Catholics in Media Associates — which presents the awards each year — is known for having “questionable, even controversial” honorees, said founding member Barbara Gangi, honorary chairwoman of the event. “Even among our own group!” she added.
This year was no exception. The ABC sitcom “Modern Family” was the 2012 recipient for the television series award, the most recent of dozens of awards it has received. Among the cast of characters is a gay male couple who has adopted a baby together. In reaction to this honoree choice, CIMA received volumes of angry letters.

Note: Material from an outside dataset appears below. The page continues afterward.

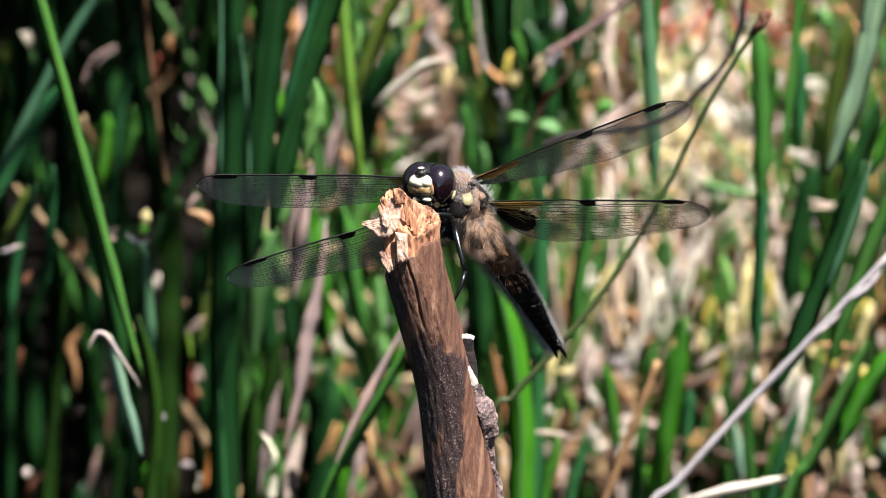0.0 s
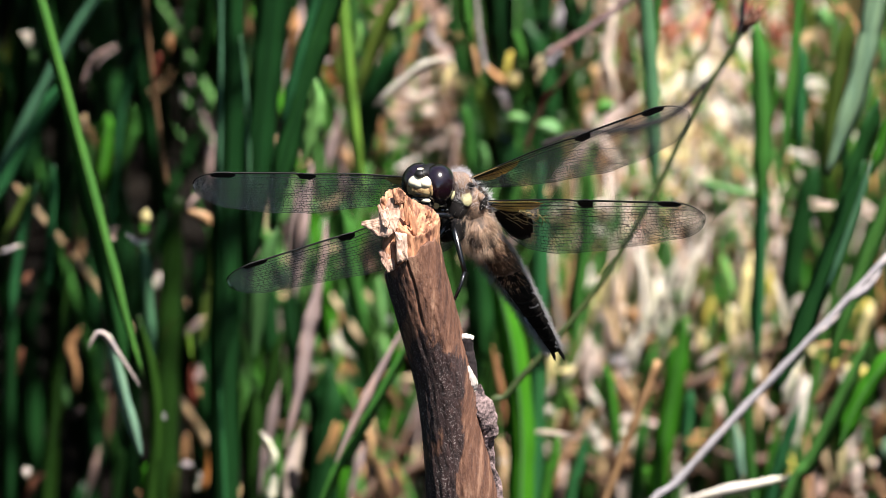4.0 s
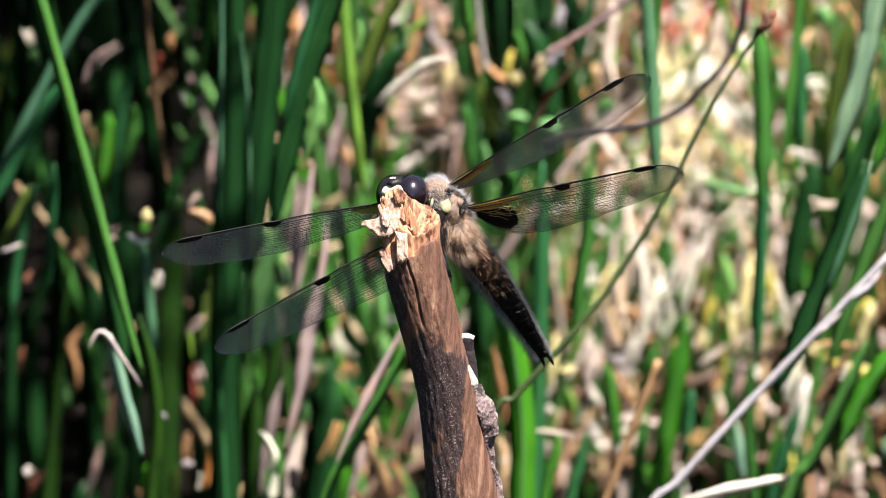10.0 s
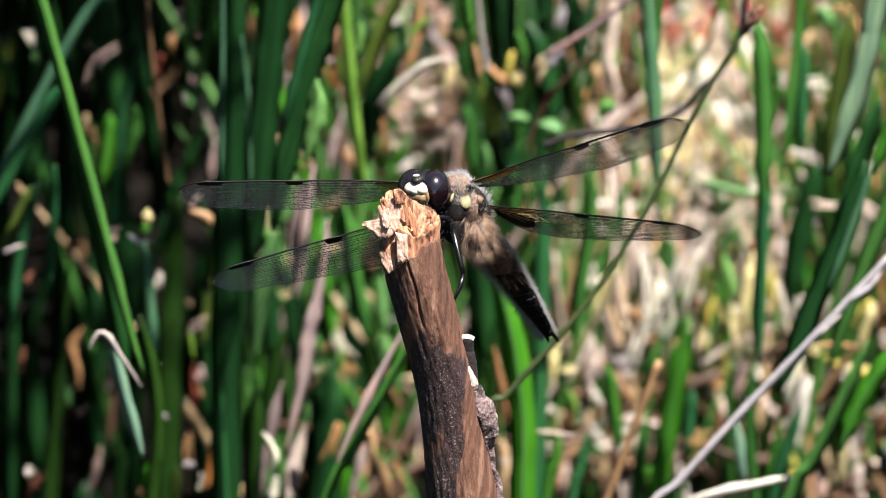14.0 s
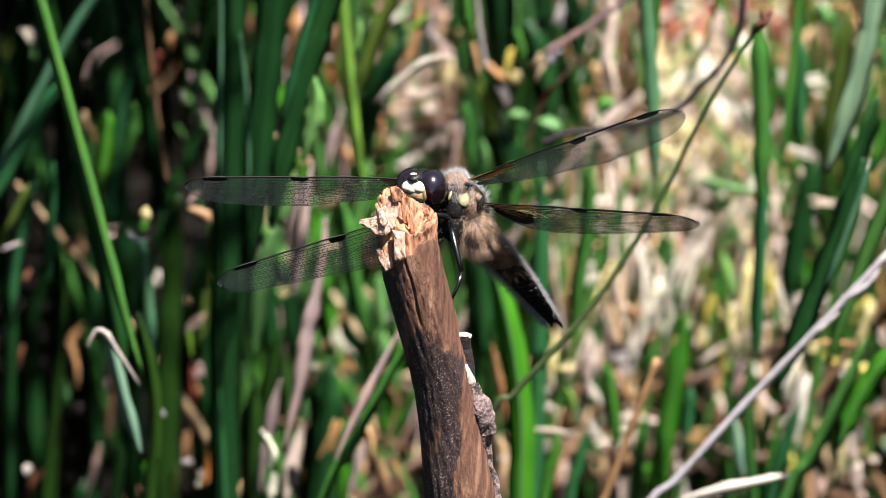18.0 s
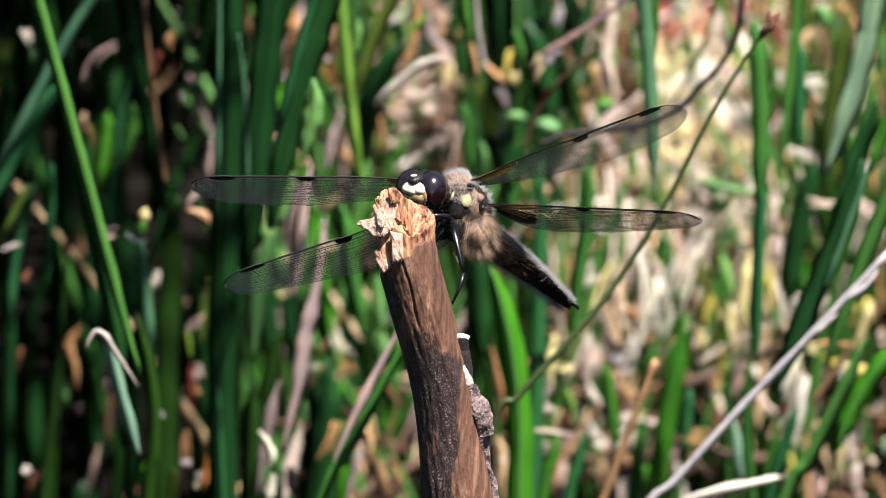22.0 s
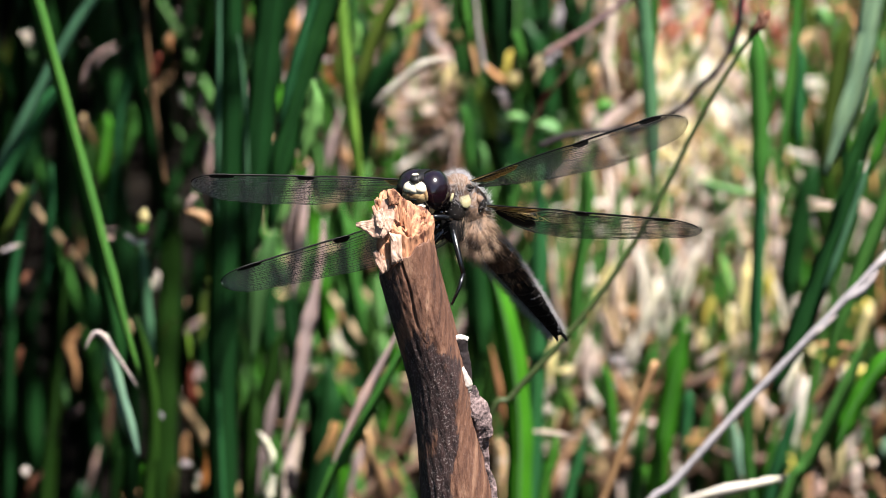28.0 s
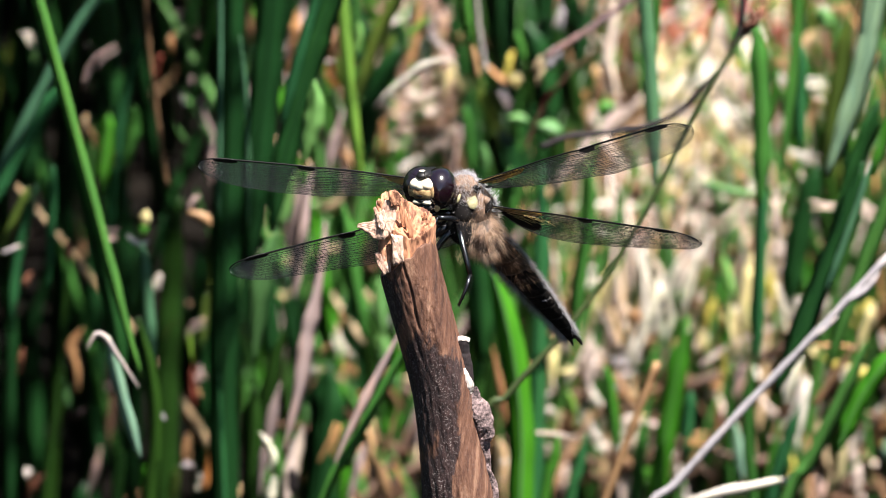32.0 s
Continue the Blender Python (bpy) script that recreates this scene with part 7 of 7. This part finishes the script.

Interestingly, this isn’t the first time CIMA has given out awards to shows that might be considered surprising. Past recipients include Glee and Ugly Betty.
CIMA president Haskell Vaughn Anderson III is quoted as saying the group’s mission is “not to criticize what we don’t like, but to praise what we do.”
Other recipients of the 2012 awards, handed out this past weekend, were perhaps less contentious. They included the documentary “I Am”, while Martin Scorsese’s “Hugo” won the best motion picture award.
A majority of Catholics are increasingly accepting about LGBT identity and polls show that support among Catholics for issues like antidiscrimination legislation and even civil marriage equality continues to rise.